[Scripts that build animated scenes]
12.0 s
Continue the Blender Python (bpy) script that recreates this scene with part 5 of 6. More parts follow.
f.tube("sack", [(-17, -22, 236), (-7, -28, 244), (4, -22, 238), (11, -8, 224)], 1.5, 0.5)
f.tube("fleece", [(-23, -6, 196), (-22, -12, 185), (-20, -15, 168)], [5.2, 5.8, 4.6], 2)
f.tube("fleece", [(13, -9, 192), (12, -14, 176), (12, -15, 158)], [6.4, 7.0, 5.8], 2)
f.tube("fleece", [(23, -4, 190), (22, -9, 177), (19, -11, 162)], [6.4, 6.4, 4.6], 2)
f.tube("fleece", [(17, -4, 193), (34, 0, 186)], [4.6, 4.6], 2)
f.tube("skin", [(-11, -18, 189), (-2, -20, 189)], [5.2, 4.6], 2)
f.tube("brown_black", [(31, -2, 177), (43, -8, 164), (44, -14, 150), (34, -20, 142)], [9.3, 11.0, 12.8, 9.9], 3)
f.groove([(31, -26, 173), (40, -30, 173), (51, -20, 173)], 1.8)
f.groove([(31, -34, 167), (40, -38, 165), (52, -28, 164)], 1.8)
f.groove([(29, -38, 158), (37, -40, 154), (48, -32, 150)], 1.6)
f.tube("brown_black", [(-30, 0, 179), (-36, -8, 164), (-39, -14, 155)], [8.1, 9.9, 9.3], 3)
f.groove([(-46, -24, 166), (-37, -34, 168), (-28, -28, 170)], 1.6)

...

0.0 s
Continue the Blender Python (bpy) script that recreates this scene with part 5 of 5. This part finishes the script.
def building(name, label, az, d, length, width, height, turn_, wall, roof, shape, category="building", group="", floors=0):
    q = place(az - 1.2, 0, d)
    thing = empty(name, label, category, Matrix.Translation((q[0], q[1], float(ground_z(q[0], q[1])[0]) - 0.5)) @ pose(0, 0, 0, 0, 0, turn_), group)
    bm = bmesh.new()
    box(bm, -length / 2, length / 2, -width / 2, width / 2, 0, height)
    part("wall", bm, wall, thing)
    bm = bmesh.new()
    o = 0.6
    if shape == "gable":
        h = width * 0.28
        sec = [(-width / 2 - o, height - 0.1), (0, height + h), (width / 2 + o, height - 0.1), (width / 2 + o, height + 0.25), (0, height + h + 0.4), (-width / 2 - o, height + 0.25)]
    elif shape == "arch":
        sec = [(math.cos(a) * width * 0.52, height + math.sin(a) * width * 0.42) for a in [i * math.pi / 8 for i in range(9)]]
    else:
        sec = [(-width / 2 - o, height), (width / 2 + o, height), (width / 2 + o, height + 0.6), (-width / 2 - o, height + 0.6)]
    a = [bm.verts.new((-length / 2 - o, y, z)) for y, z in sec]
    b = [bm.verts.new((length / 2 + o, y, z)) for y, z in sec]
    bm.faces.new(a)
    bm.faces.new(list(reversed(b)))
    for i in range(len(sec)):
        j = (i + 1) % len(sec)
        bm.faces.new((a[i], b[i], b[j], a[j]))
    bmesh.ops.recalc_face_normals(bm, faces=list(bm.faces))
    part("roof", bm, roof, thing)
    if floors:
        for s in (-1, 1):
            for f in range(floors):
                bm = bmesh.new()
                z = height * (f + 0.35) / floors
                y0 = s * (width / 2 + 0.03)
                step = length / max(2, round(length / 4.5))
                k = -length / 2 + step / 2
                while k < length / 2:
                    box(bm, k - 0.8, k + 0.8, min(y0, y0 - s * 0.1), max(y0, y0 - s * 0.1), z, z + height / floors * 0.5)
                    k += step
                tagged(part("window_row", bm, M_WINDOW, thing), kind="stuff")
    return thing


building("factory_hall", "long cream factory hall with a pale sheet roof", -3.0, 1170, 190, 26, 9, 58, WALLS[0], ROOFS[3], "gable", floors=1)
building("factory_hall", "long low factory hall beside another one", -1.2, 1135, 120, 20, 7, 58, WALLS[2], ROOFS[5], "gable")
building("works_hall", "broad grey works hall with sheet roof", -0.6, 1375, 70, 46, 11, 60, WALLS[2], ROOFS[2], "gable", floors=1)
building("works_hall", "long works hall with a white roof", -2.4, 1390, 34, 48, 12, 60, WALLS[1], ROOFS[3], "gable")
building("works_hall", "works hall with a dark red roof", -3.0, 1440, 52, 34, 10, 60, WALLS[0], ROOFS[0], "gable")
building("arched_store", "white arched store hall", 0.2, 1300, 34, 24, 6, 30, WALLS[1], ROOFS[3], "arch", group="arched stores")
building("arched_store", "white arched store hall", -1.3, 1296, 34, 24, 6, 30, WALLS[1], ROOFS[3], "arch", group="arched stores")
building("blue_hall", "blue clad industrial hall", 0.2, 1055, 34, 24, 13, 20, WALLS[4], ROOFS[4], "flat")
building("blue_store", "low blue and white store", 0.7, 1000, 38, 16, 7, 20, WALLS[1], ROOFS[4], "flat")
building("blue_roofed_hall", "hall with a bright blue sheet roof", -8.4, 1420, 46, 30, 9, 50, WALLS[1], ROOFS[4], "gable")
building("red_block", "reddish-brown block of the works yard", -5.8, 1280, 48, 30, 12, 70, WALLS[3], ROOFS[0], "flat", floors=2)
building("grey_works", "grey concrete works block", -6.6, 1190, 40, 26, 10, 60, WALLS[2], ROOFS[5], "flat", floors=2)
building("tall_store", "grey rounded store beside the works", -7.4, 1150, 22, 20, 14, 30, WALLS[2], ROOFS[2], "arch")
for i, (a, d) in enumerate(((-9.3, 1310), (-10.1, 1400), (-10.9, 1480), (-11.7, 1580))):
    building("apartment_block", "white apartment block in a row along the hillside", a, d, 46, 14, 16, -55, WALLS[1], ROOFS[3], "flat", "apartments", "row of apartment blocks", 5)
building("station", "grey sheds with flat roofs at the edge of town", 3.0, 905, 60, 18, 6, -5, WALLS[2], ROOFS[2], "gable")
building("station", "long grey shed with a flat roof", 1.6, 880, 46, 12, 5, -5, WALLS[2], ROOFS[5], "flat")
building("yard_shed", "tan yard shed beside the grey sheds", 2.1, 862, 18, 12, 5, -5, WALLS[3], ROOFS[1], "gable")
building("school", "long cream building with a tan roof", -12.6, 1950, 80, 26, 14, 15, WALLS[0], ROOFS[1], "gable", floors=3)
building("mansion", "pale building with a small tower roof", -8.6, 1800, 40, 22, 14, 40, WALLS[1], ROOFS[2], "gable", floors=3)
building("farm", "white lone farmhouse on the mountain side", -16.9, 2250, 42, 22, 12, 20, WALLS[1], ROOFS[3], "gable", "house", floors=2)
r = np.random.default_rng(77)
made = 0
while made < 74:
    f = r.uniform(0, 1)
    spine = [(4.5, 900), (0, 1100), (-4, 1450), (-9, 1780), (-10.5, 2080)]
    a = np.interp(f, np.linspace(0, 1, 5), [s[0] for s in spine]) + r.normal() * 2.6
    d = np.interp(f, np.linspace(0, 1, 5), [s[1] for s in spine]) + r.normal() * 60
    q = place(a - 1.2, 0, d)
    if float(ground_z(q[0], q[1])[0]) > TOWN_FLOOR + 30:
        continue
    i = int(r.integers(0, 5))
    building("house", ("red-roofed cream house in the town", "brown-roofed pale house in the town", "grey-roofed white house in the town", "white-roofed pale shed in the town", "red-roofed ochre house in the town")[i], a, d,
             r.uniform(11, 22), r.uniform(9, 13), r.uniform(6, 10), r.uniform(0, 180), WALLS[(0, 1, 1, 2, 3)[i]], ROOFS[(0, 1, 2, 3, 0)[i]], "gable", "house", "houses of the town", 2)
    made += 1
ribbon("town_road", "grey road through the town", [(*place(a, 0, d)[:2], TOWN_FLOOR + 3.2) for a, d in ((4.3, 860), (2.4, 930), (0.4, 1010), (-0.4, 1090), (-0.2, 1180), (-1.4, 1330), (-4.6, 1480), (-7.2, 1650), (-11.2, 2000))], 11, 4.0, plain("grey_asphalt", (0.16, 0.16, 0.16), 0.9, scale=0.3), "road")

**What you are asked to do:** Where a line above contains the string "Python", copy that line.

**Response for this exercise:**
Continue the Blender Python (bpy) script that recreates this scene with part 5 of 6. More parts follow.
Continue the Blender Python (bpy) script that recreates this scene with part 5 of 5. This part finishes the script.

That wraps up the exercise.